** BEGIN **
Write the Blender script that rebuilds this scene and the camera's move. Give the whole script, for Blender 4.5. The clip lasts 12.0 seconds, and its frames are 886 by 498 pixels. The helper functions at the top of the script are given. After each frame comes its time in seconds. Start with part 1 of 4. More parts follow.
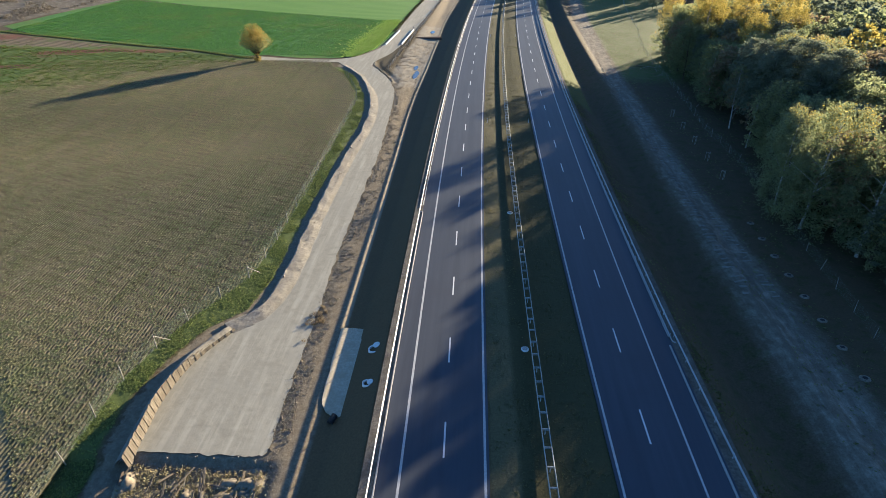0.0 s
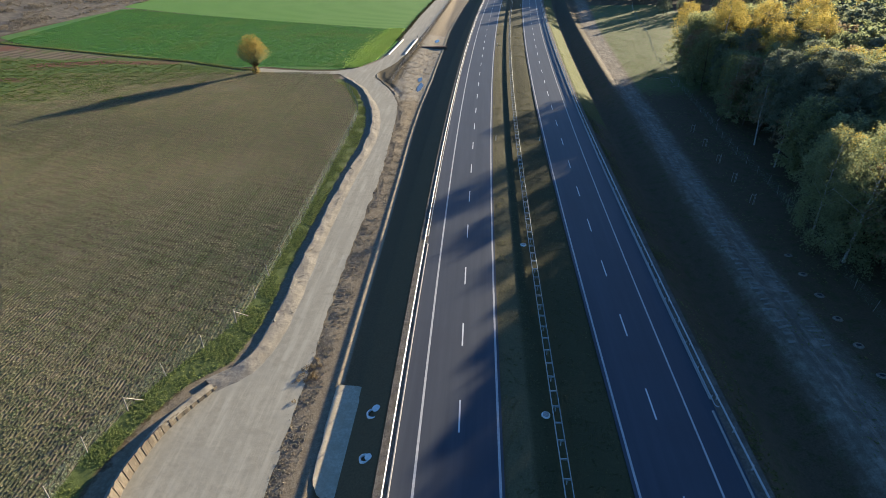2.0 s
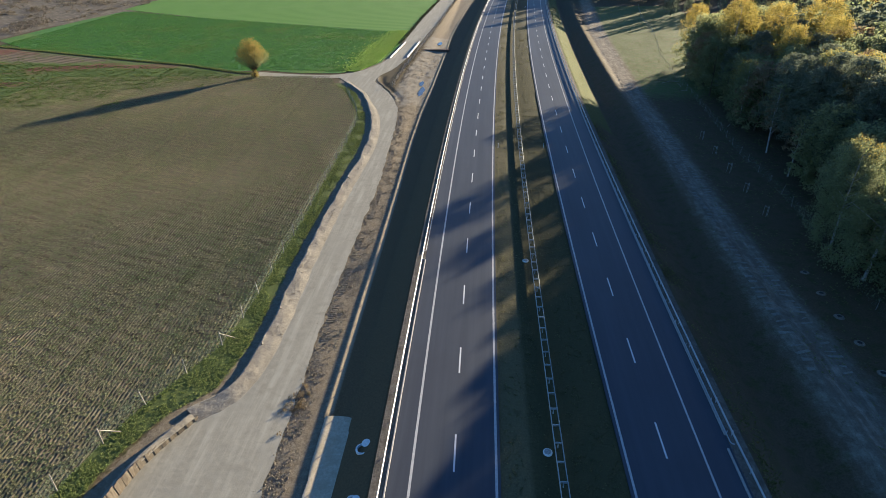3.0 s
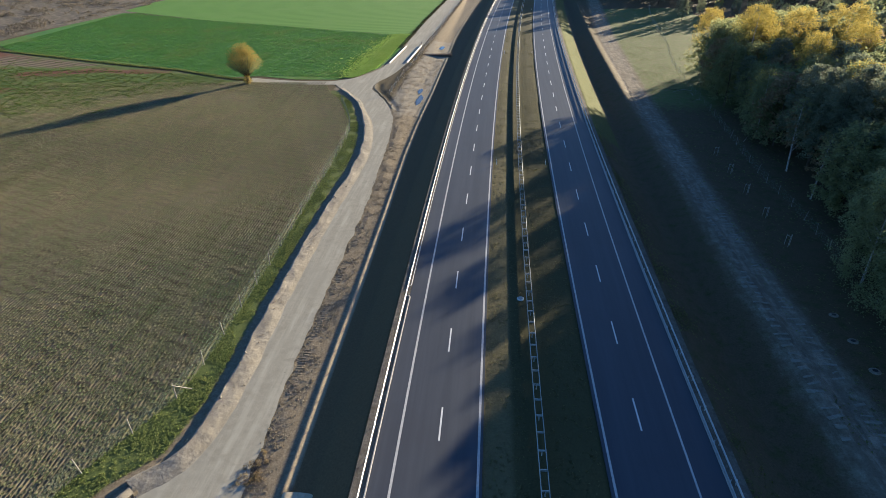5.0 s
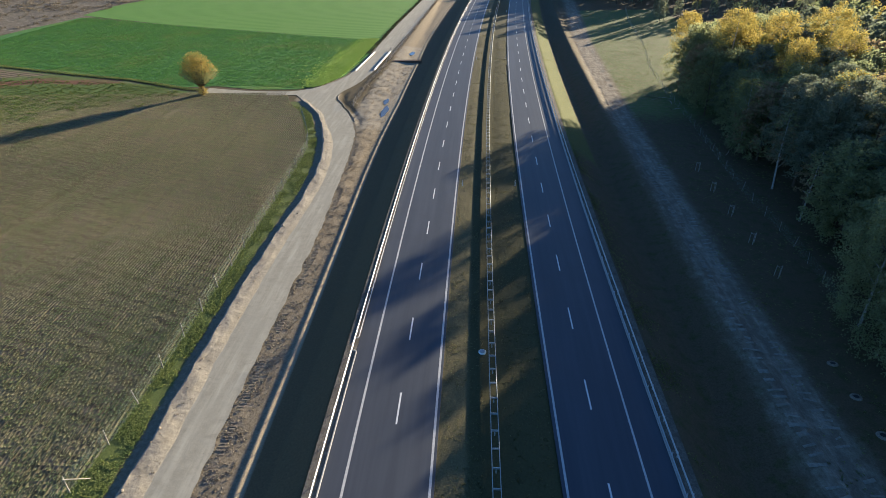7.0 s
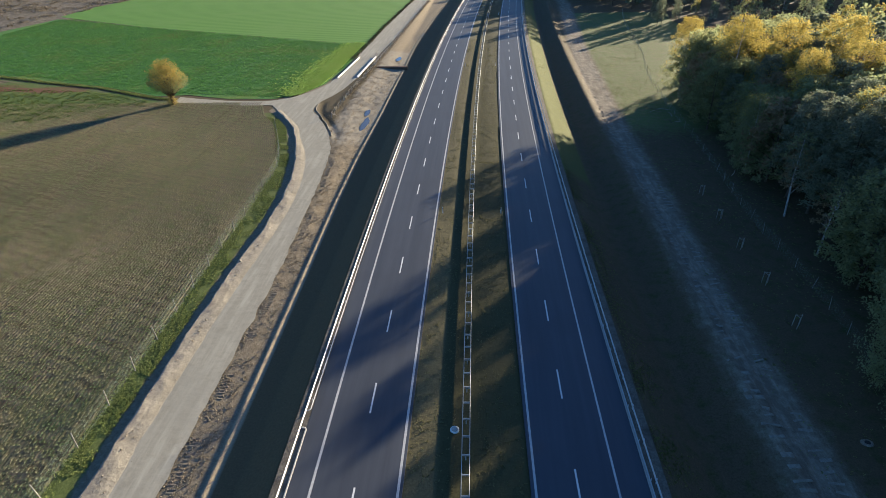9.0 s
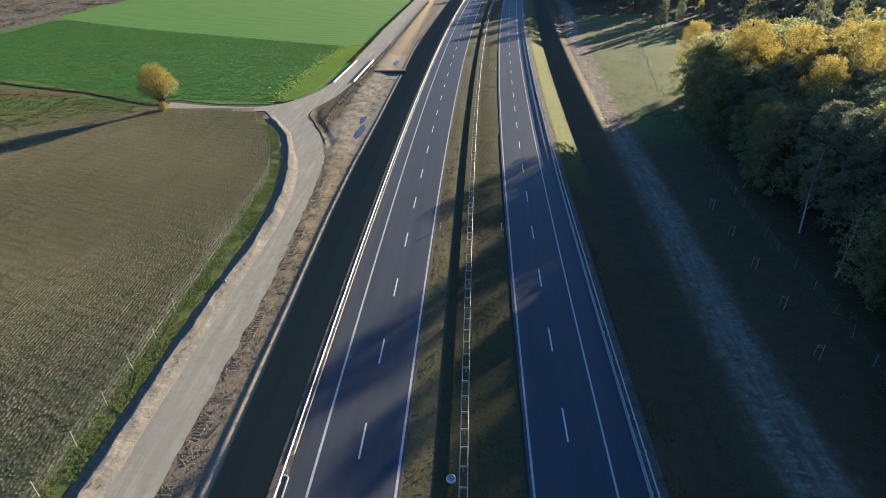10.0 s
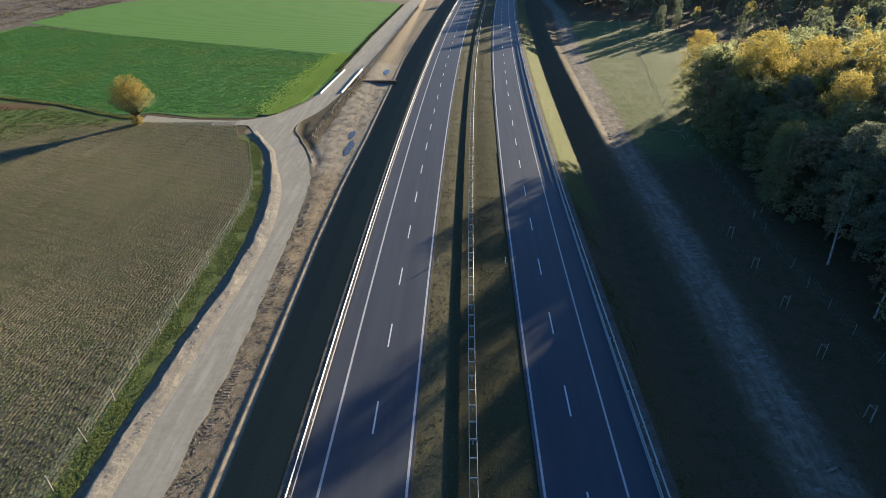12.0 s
** END **
## Exercise prompt
Images in the data above are to be skipped. Retype all other material exactly.

## Problem solution
Write the Blender script that rebuilds this scene and the camera's move. Give the whole script, for Blender 4.5. The clip lasts 12.0 seconds, and its frames are 886 by 498 pixels. The helper functions at the top of the script are given. After each frame comes its time in seconds. Start with part 1 of 4. More parts follow.
0.0 s
2.0 s
3.0 s
5.0 s
7.0 s
9.0 s
10.0 s
12.0 s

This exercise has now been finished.